Bir an için şöyle farz ediyorum: Yaşadığım ev ve sosyal çevre içerisinde söz hakkım elimden alınmış durumda. Baskı altındayım, özgürce davranmak bir yana özgürce düşünemiyorum bile, kendimi bildim bileli örselenmişim ve daha nicesi. Üstelik bana bunu yaşatanlar bugüne kadar bir kez olsun beni dinleyip fikrimi sormamışlar. Düşüncelerimi dile getirmeye çalışınca da sözlü+fiziksel+ekonomik+sosyal her türlü şiddete maruz bırakılmışım. Ve birileri, özgür ve eşit bir yaşama sahip olmam için mücadele ediyor ama benimle bu konuda iletişime geçen kimse yok. Görüyorum onları ama aramızda tek bir etkileşim dahi yok. Ne düşünürdüm? Hemen kabullenir miydim bu mücadeleyi? Şüphelerim olmaz mıydı, kaygılarım ya? Ve kaygılarımı aydınlatacak birilerini bulabilir miydim karşımda?

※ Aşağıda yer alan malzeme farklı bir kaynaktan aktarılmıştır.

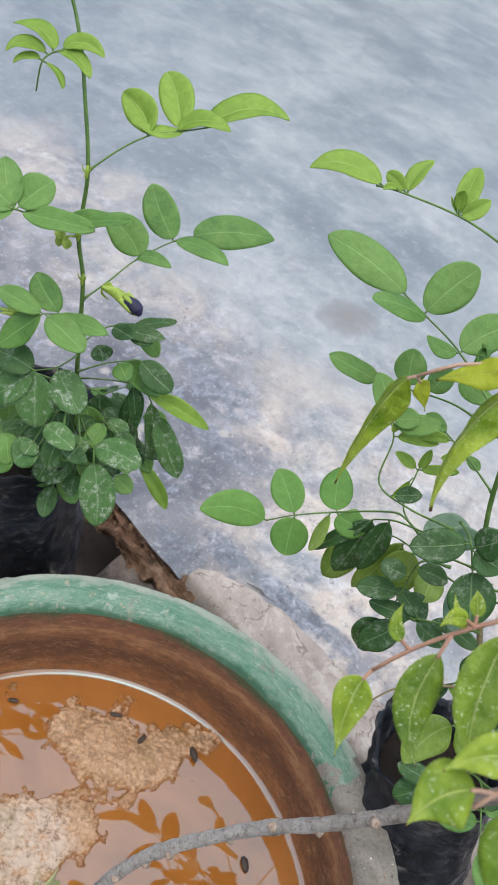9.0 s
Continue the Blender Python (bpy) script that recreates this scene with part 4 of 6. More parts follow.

Ya da başka yönden sorular sorayım. Hayatımızın herhangi bir evresinde, hakları gasp edilen biriyle konuştuk mu? Hal hatır sormaktan bahsetmiyorum. Derinlemesine bir muhabbet, samimi, içten, yargılamadan. Yani haklarını savunduğumuz insanlarla konuştuk mu? Neyi savunduğumuzu anlattık mı? Fikir aldık mı mesela, önerilerini sorduk mu? Çözümün nesnesi değil öznesi olduklarını tartıştık mı?
Bu soruları kendime soruyorum ve belirtmek isterim ki vardığım sonuç beni yeteri kadar tatmin etmiyor. Daha çok iletişim ve daha çok etkileşim kurabilirim, kurabiliriz. Bence hepimiz bu soruları sormalıyız kendimize.